One of these, was the dismantling of the Pearsonian-internationalist legacy deeply embedded in the department — a process initiated by his predecessors Lawrence Cannon and Peter MacKay. This objective would be pursued on many fronts. Inwardly by targeting individuals and policies at DFATD deemed hostile or superfluous to the Conservative agenda and outwardly by withdrawing from or openly criticising international bodies to which previous Liberal governments had made long-standing commitments.

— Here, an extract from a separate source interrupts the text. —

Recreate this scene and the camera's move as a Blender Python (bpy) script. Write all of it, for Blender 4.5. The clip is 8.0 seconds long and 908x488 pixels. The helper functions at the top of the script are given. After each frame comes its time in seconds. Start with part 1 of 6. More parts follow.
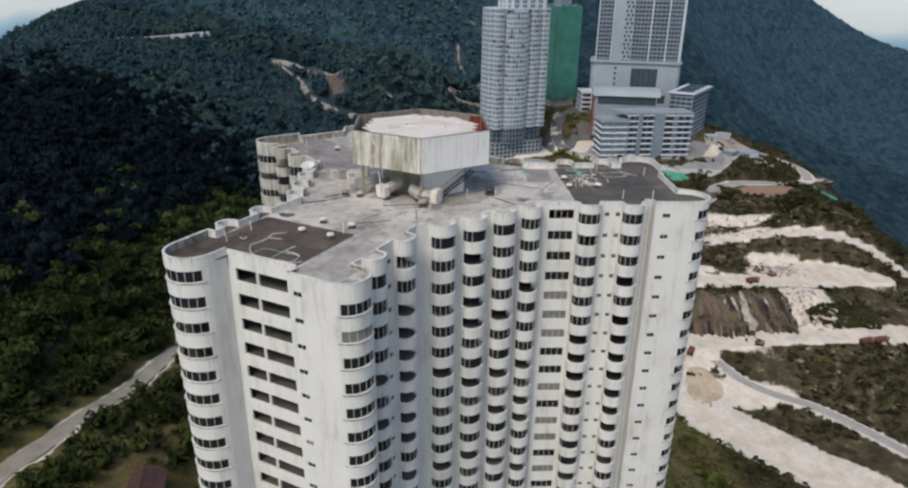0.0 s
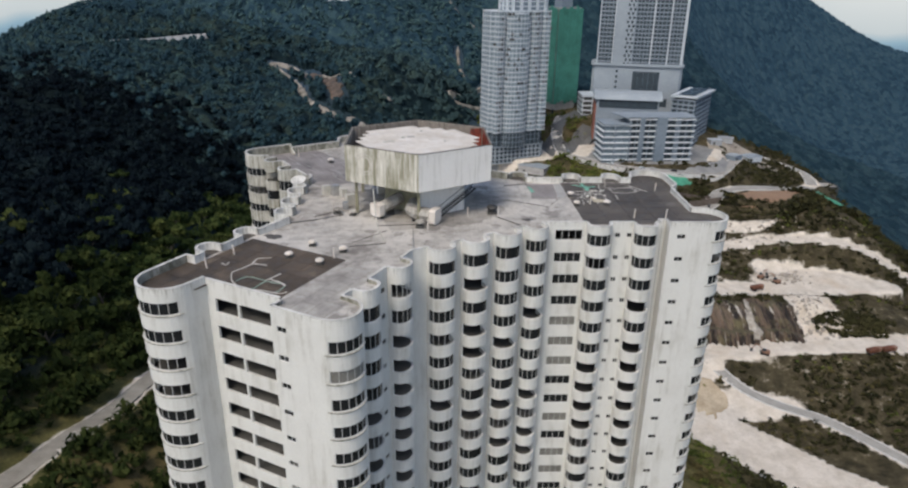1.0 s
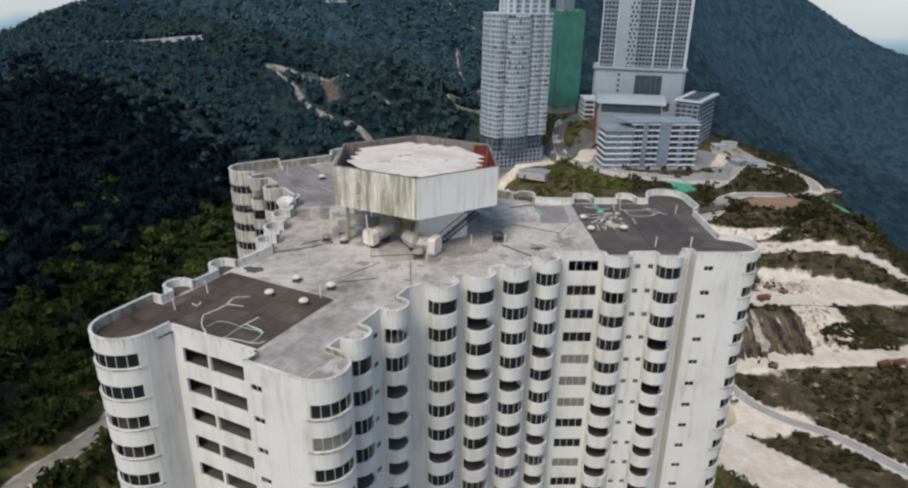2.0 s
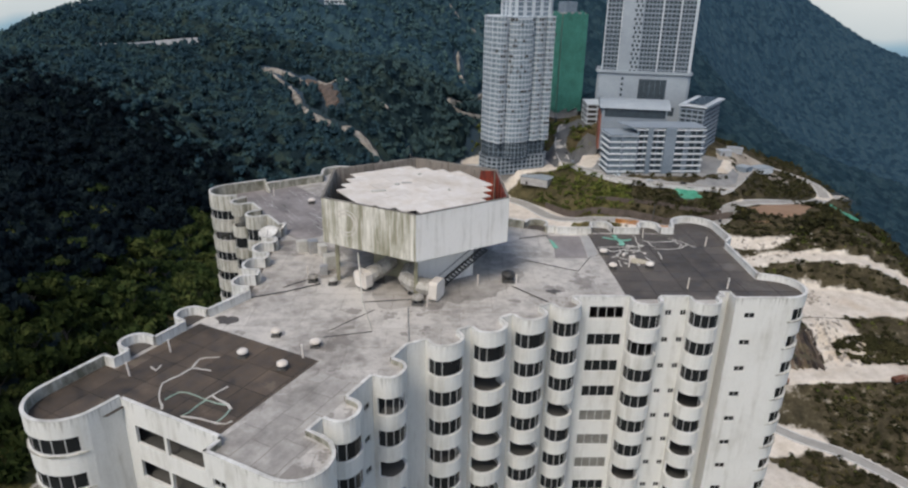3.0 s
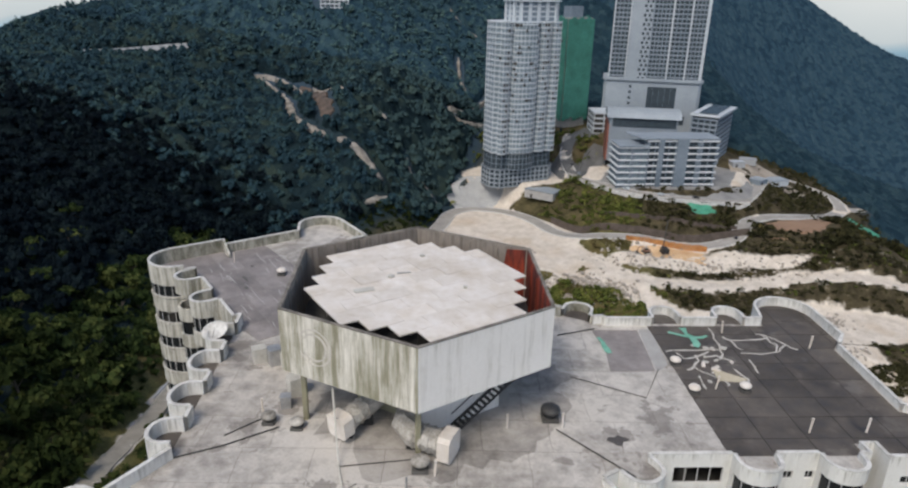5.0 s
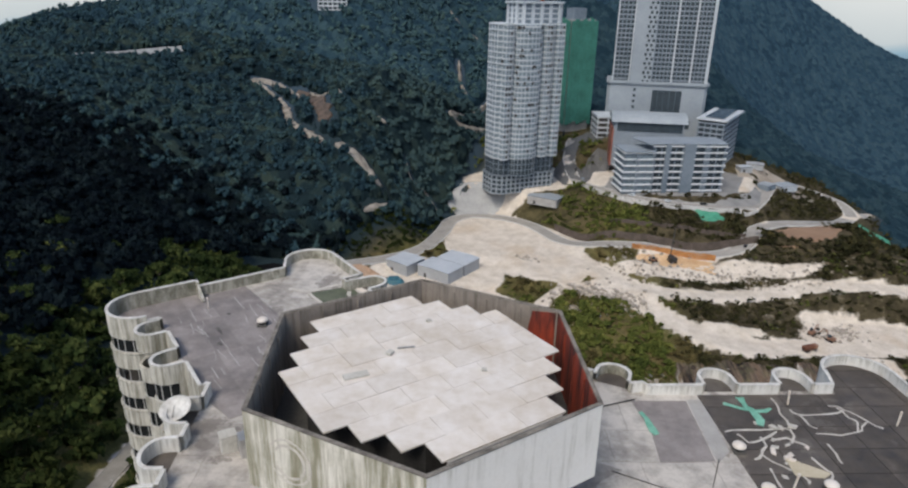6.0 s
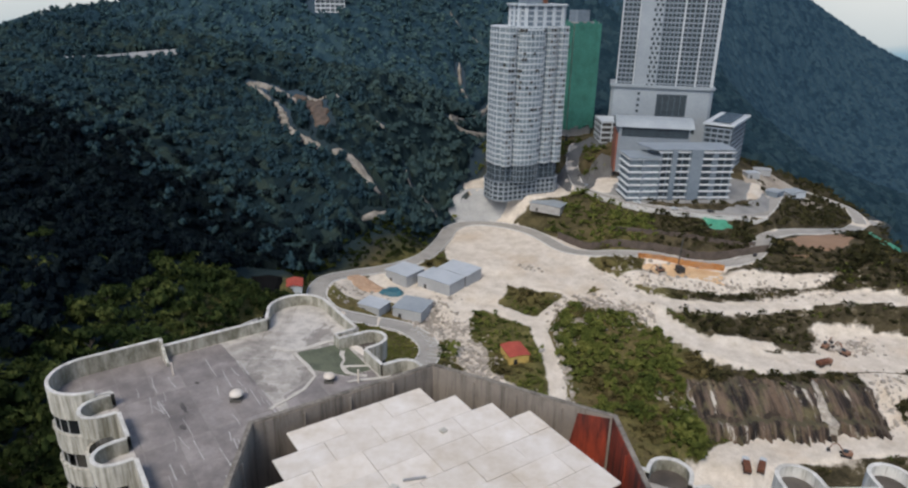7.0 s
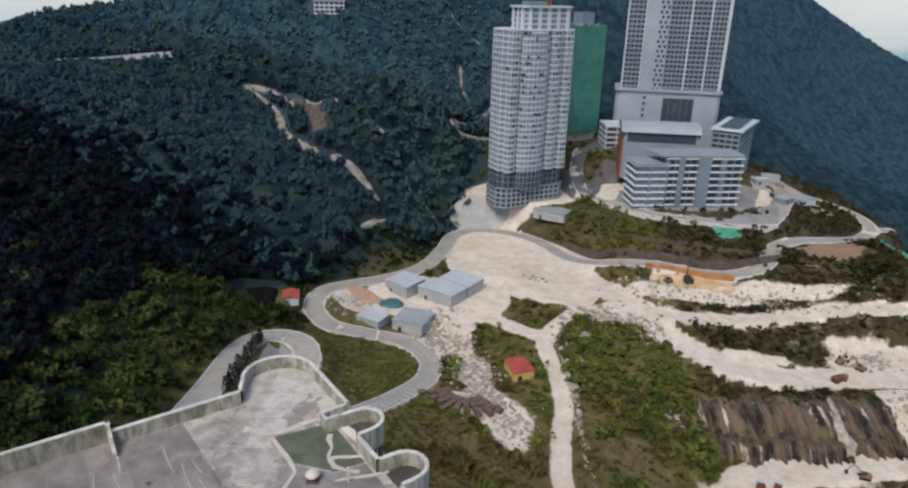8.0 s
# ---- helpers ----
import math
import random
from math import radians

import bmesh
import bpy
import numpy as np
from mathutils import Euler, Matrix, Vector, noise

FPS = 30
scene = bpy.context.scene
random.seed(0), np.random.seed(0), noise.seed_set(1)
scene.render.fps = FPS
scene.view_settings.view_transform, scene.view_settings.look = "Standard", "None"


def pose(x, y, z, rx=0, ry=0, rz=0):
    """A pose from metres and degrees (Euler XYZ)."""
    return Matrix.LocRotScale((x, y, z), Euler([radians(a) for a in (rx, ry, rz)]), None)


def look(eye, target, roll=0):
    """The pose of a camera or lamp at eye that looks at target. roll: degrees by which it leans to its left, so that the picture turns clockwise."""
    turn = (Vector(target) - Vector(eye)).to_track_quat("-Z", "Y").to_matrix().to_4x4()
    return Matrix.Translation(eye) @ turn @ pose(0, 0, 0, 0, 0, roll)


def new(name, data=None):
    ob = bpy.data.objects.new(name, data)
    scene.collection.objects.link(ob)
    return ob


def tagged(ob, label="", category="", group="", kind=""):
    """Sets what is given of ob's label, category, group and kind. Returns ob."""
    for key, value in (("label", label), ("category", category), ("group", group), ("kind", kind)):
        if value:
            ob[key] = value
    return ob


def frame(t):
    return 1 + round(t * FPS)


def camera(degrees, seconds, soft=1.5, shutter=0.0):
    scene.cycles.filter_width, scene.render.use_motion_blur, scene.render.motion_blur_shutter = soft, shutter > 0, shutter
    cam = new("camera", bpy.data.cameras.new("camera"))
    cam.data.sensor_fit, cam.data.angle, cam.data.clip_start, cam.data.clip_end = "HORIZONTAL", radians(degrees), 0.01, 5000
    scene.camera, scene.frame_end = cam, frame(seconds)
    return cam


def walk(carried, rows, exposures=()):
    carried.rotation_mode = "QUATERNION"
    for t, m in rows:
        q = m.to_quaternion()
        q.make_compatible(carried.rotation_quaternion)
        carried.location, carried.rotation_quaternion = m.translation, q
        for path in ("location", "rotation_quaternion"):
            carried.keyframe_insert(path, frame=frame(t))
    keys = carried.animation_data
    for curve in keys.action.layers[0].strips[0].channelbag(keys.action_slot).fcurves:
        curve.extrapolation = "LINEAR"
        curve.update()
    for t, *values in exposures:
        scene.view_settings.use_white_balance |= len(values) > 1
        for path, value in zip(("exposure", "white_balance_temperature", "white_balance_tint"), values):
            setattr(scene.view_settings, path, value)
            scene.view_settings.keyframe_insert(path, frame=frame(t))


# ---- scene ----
cam = camera(68.5, 8.0, soft=2.3)
PATH = [
    (0, (-0.175, -0.015, 84.783), (-0.172, 1.844, 84.044), 0.7),
    (0.5, (-0.169, 3.188, 84.945), (-0.165, 5.048, 84.208), 0.7),
    (1, (-0.24, 6.85, 85.065), (-0.235, 8.71, 84.33), 0.8),
    (1.5, (-0.423, 11.453, 85.09), (-0.416, 13.313, 84.357), 0.9),
    (3, (-1.177, 27.091, 85.576), (-1.167, 28.954, 84.848), 1.1),
    (3.5, (-1.549, 32.956, 85.741), (-1.538, 34.82, 85.015), 1.1),
    (4, (-1.971, 38.659, 85.802), (-1.957, 40.524, 85.079), 1.1),
    (4.5, (-2.34, 44.847, 85.924), (-2.326, 46.712, 85.202), 1.2),
    (6, (-3.672, 62.203, 85.987), (-3.657, 64.07, 85.27), 1.1),
    (6.5, (-4.298, 68.289, 86.097), (-4.28, 70.157, 85.381), 1.1),
    (7, (-4.9, 74.05, 86.117), (-4.881, 75.918, 85.404), 1.1),
    (7.5, (-5.287, 79.863, 86.318), (-5.268, 81.732, 85.605), 1.1),
    (8, (-5.743, 85.442, 86.511), (-5.724, 87.311, 85.8), 1.2),
]
walk(cam, [(t, look(eye, target, roll)) for t, eye, target, roll in PATH], exposures=((0, 0.53, 6900, 9), (8, 0.53, 6900, 9)))

# ---- light ----
SUN_AZ, SUN_EL = radians(243), radians(52)   # counter-clockwise from +x
world = bpy.data.worlds.new("sky")
scene.world = world
world.use_nodes = True
wn = world.node_tree.nodes
sky = wn.new("ShaderNodeTexSky")
sky.sky_type, sky.sun_disc = "NISHITA", False
sky.sun_elevation, sky.sun_rotation = SUN_EL, radians(90) - SUN_AZ
sky.air_density, sky.dust_density, sky.ozone_density, sky.altitude = 1.0, 6.0, 1.0, 1700
wn["Background"].inputs["Strength"].default_value = 0.12
world.node_tree.links.new(sky.outputs["Color"], wn["Background"].inputs["Color"])
sun = new("sun", bpy.data.lights.new("sun", "SUN"))
sun.data.energy, sun.data.angle, sun.data.color = 1.4, radians(22), (1.0, 0.96, 0.9)
sun.matrix_world = look((0, 0, 0), (-math.cos(SUN_AZ) * math.cos(SUN_EL), -math.sin(SUN_AZ) * math.cos(SUN_EL), -math.sin(SUN_EL)))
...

Baird ’s failure to properly bid for a seat on the UN Security Council is the most acute example of his advisers’ failure to understand the importance of institutions to Canadian interests. More recently, his very public threat to the Palestinian Authority with respect to their request for membership in the International Criminal Court created more problems than it solved. Baird could have just as easily taken its leaders aside and expressed his government’s concerns privately. By speaking publicly to the issue, Baird either unwittingly or deliberately undermined the court by challenging its authority over who should be granted admission.
The CIDA-DFAIT merger has been touted as the other great institutional transformation over which Baird can claim ownership. But in reality it was a change the Harper government intended to implement when it first came to power in 2006. All that was needed was the right person to push the initiative through without regard for due process. Whether the merger succeeds or not is secondary to how the merger was achieved. A textbook example of a failure in public diplomacy with no prior consultation and a Canadian public still uninformed and unclear on why this particular decision was made. Indeed, under Baird’s leadership, DFATD has gone out of its way to circumvent, alienate and undermine large segments of civil society either by pulling their funding or by leaving them out of the discussion altogether. The closure of the North-South Institute and The International Centre for Human Rights and Democratic Development are two notable examples.
Finally we come to the decision by Baird to not conduct a foreign policy review during his time at DFATD. I suppose when a Foreign Minister can rely on political staffers to gauge public opinion and run the numbers, the need to actually talk with Canadians might seem superfluous. While many elites dismiss the importance of foreign policy reviews, the decision to not publicly weigh and balance Canada’s foreign policy choices has opened up huge rifts on the home front. No foreign policy should purposely divide. But that is exactly where we stand at the end of Baird’s tenure. A Canada that is deeply divided and uncertain of its place in the world.
Reviews are there not only to ensure that the ends governments propose are matched with the means available to them. Reviews are one of the few ways Canadians have to hold their governments accountable. It is ironic then that before Baird became Foreign Minister he managed to manoeuvre the overly bureaucratic and heavy-handed Accountability Act into law. Ironic, because under the Harper government, access to information has been curtailed, foreign policy budgets have been pushed through without proper and full debate and international treaties are tabled with little parliamentary oversight. None of this would be possible were it not for those political staffers who pay no price for being wrong.